— START DATA EXCERPT —
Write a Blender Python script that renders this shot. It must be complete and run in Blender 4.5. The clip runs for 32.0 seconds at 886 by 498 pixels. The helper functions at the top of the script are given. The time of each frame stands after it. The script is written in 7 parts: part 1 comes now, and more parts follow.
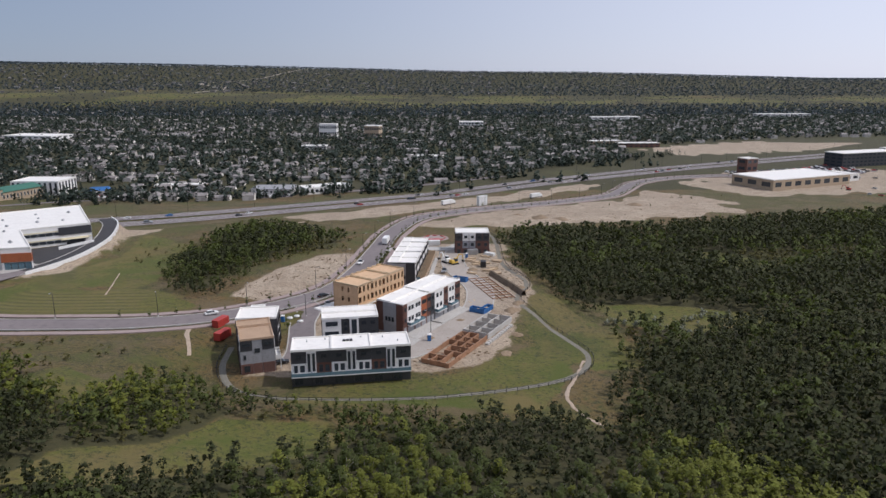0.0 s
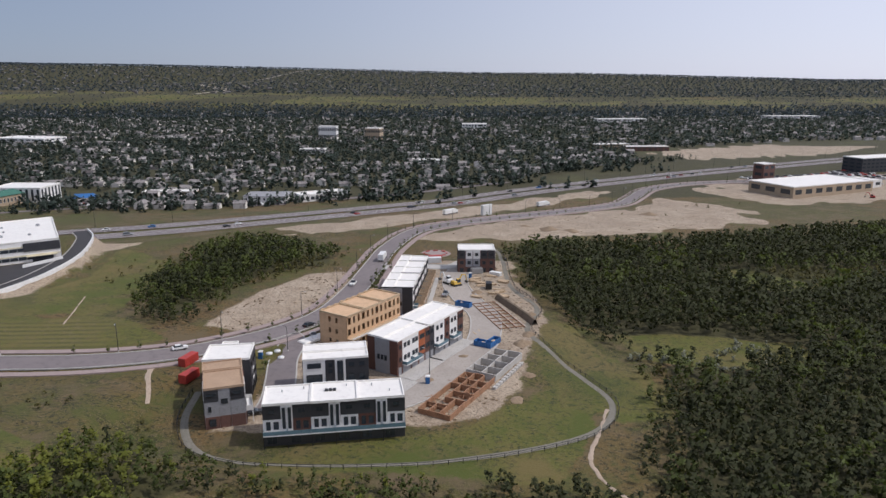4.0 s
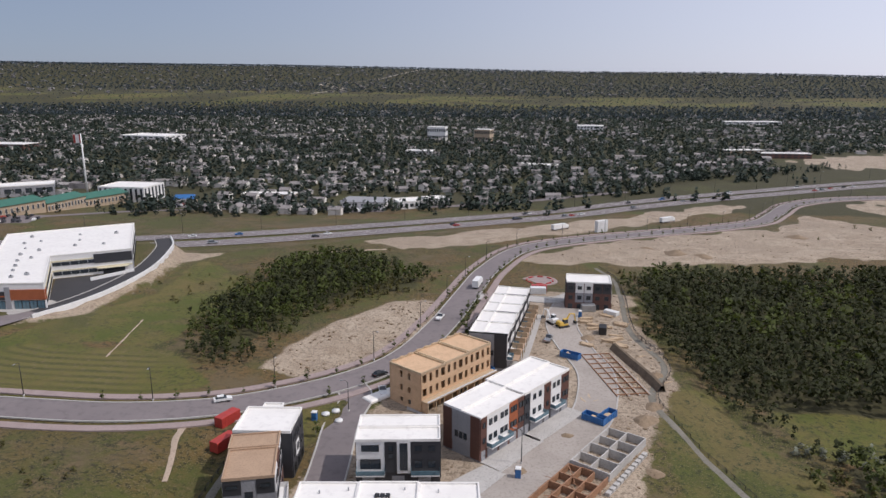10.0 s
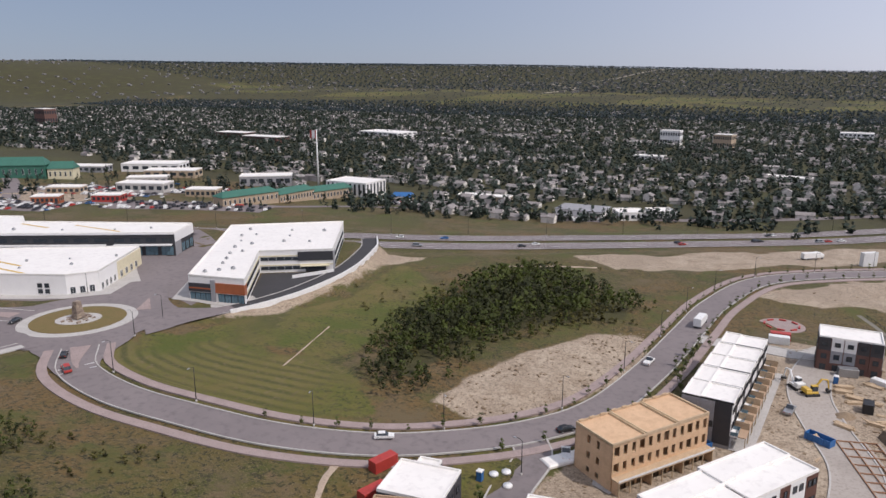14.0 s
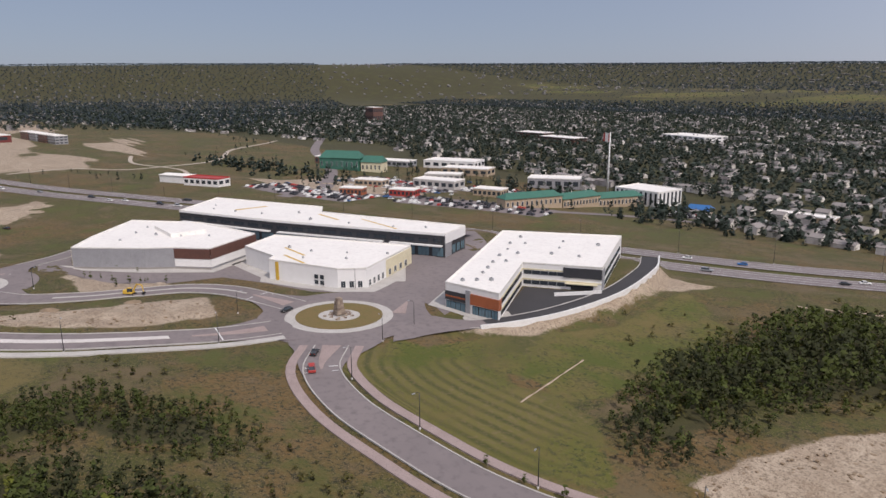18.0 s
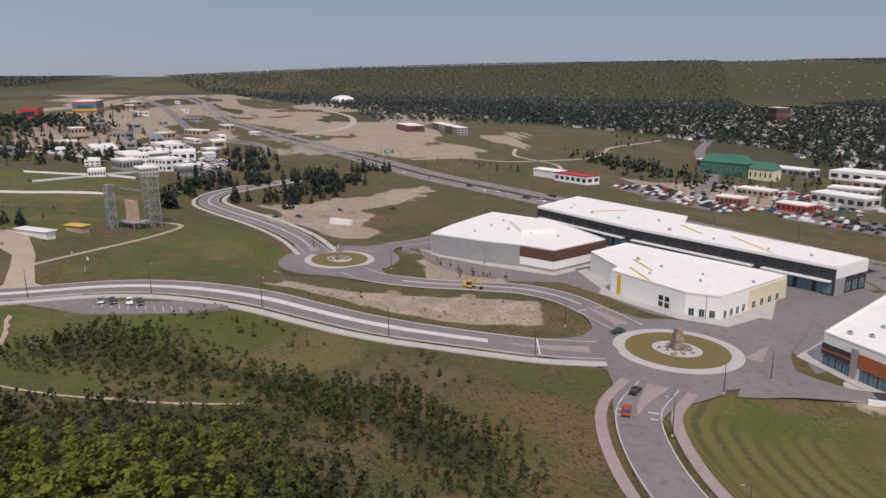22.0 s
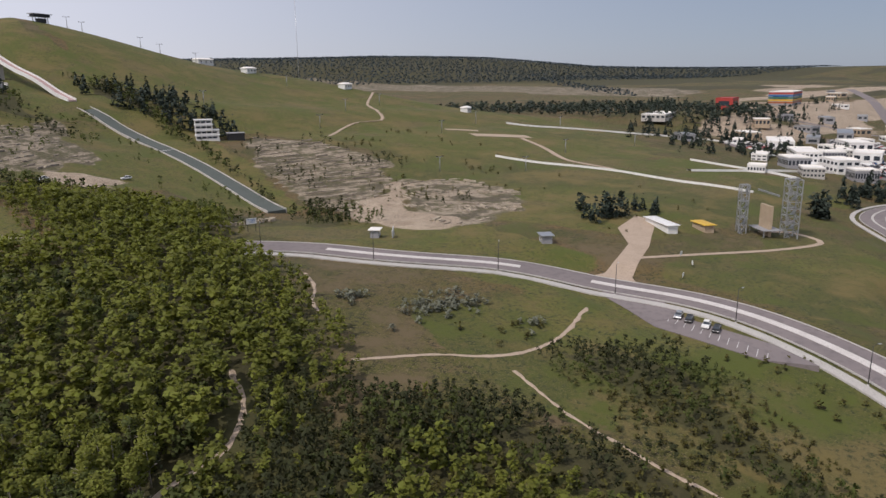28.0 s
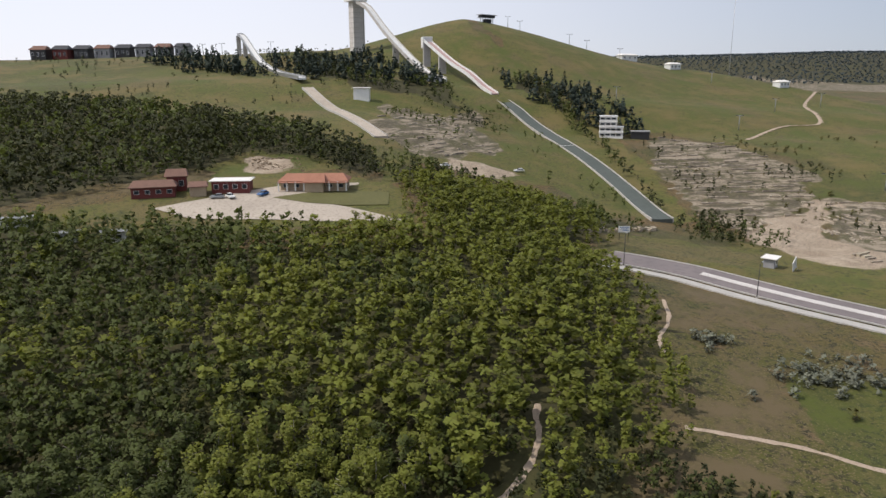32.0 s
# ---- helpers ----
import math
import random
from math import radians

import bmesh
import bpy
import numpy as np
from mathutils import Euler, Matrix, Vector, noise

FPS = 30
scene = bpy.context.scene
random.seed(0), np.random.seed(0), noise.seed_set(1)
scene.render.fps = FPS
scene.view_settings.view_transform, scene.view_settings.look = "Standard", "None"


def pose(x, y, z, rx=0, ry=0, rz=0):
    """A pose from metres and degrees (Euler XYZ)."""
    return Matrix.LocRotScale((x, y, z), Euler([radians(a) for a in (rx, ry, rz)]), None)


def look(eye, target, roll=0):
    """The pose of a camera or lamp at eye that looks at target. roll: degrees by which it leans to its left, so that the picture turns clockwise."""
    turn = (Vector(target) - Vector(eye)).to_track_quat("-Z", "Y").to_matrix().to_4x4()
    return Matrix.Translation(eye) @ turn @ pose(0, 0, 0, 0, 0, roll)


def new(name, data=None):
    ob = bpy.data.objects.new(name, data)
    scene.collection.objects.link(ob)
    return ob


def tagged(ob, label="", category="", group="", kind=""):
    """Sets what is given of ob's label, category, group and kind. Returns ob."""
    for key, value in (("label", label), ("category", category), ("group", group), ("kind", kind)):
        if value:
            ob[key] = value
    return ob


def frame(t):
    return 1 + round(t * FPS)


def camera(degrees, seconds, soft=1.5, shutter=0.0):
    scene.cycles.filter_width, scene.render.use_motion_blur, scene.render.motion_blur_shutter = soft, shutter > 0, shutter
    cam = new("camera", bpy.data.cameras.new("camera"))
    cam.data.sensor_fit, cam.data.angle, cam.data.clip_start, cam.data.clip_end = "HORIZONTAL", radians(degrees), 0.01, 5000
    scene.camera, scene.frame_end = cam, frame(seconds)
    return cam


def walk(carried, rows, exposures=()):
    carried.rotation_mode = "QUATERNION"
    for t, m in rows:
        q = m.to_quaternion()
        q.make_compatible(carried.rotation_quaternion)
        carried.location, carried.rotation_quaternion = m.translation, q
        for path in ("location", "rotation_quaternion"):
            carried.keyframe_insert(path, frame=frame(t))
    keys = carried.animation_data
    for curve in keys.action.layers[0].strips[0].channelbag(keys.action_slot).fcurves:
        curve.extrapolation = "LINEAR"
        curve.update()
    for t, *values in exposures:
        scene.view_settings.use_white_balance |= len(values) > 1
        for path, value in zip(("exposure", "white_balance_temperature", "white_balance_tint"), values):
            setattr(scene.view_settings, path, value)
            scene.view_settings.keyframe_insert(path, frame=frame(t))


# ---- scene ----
cam = camera(64.40, 32.0, soft=1.5)
# seconds; x, y, z of the drone; pitch, roll and yaw to the left, in degrees
FLIGHT = (
    (0, 0.00, -0.00, 75.53, -13.65, -0.08, 0.00),
    (1, 0.20, 8.14, 75.60, -13.64, -0.15, 0.04),
    (2, 0.30, 15.86, 75.70, -13.62, -0.15, 0.09),
    (3, 0.37, 23.40, 75.86, -13.60, -0.09, 0.14),
    (3.5, 0.48, 27.16, 75.86, -13.58, -0.08, 0.20),
    (5.5, 0.66, 42.93, 75.57, -13.54, 0.01, 0.21),
    (6, 0.78, 46.88, 75.54, -13.55, 0.06, 0.25),
    (6.5, 0.90, 50.82, 75.52, -13.55, 0.10, 0.52),
    (7, 0.99, 54.76, 75.52, -13.55, 0.03, 1.08),
    (8, 1.19, 62.32, 75.44, -13.58, 0.01, 3.18),
    (9, 1.57, 70.16, 75.54, -13.61, -0.07, 6.08),
    (10, 1.60, 78.24, 75.41, -13.58, -0.06, 9.34),
    (11, 1.20, 86.18, 75.19, -13.54, 0.03, 13.19),
    (12, 0.78, 93.86, 75.17, -13.55, 0.05, 17.89),
    (13, 0.08, 101.54, 75.14, -13.55, 0.08, 22.86),
    (14, -1.14, 109.41, 75.12, -13.59, 0.06, 27.71),
    (14.5, -1.97, 113.18, 75.13, -13.59, 0.02, 30.31),
    (16.5, -6.09, 127.67, 75.07, -13.58, -0.24, 42.33),
    (17, -7.79, 130.97, 74.88, -13.55, -0.25, 45.35),
    (18, -11.69, 137.51, 74.49, -13.49, -0.31, 51.95),
    (19, -16.25, 144.22, 73.95, -13.41, -0.37, 59.62),
    (20, -21.21, 149.73, 73.43, -13.40, -0.28, 67.43),
    (21, -26.19, 154.16, 73.14, -13.45, -0.28, 74.89),
    (22, -31.57, 158.43, 72.80, -13.46, -0.35, 82.74),
    (23, -37.32, 161.76, 72.60, -13.49, -0.36, 91.35),
    (24, -43.30, 164.19, 72.58, -13.53, -0.24, 99.91),
    (25, -49.76, 165.90, 72.69, -13.60, -0.23, 108.45),
    (25.5, -53.40, 166.32, 72.73, -13.62, -0.23, 112.84),
    (27.5, -68.15, 167.01, 72.69, -13.76, -0.49, 131.50),
    (28, -71.56, 166.16, 72.54, -13.77, -0.60, 135.60),
    (29, -78.02, 163.18, 71.89, -13.67, -0.43, 144.89),
    (30, -83.90, 159.50, 71.42, -13.64, -0.30, 154.48),
    (31, -89.19, 155.31, 71.29, -13.69, -0.25, 164.01),
    (31.5, -91.78, 153.09, 71.29, -13.73, -0.22, 168.35),
    (31.7, -93.40, 151.70, 71.30, -13.72, -0.21, 168.99),
    (32, -94.38, 150.84, 71.30, -13.72, -0.21, 169.06),
)
PATH = []
for t, x, y, z, pitch, roll, yaw in FLIGHT:
    PATH.append((t, pose(x, y, z, 90 + pitch, 0, yaw) @ pose(0, 0, 0, 0, 0, roll)))
walk(cam, PATH, ((0, -0.26, 6050, 15), (8, -0.3, 6150, 16), (13, -0.16, 6250, 17), (20, -0.22, 6500, 18), (25, -0.3, 6500, 18), (29, -0.16, 6500, 15), (32, -0.03, 6500, 12)))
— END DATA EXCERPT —
TO BE DONE
From the first line of the listing above, repeat every line through the one holding "return Matrix.LocRotScale((x, y, z), Euler([radians(a)". Both ends count, and pictures stay out.

FINAL RESULT
Write a Blender Python script that renders this shot. It must be complete and run in Blender 4.5. The clip runs for 32.0 seconds at 886 by 498 pixels. The helper functions at the top of the script are given. The time of each frame stands after it. The script is written in 7 parts: part 1 comes now, and more parts follow.
0.0 s
4.0 s
10.0 s
14.0 s
18.0 s
22.0 s
28.0 s
32.0 s
# ---- helpers ----
import math
import random
from math import radians

import bmesh
import bpy
import numpy as np
from mathutils import Euler, Matrix, Vector, noise

FPS = 30
scene = bpy.context.scene
random.seed(0), np.random.seed(0), noise.seed_set(1)
scene.render.fps = FPS
scene.view_settings.view_transform, scene.view_settings.look = "Standard", "None"


def pose(x, y, z, rx=0, ry=0, rz=0):
    """A pose from metres and degrees (Euler XYZ)."""
    return Matrix.LocRotScale((x, y, z), Euler([radians(a) for a in (rx, ry, rz)]), None)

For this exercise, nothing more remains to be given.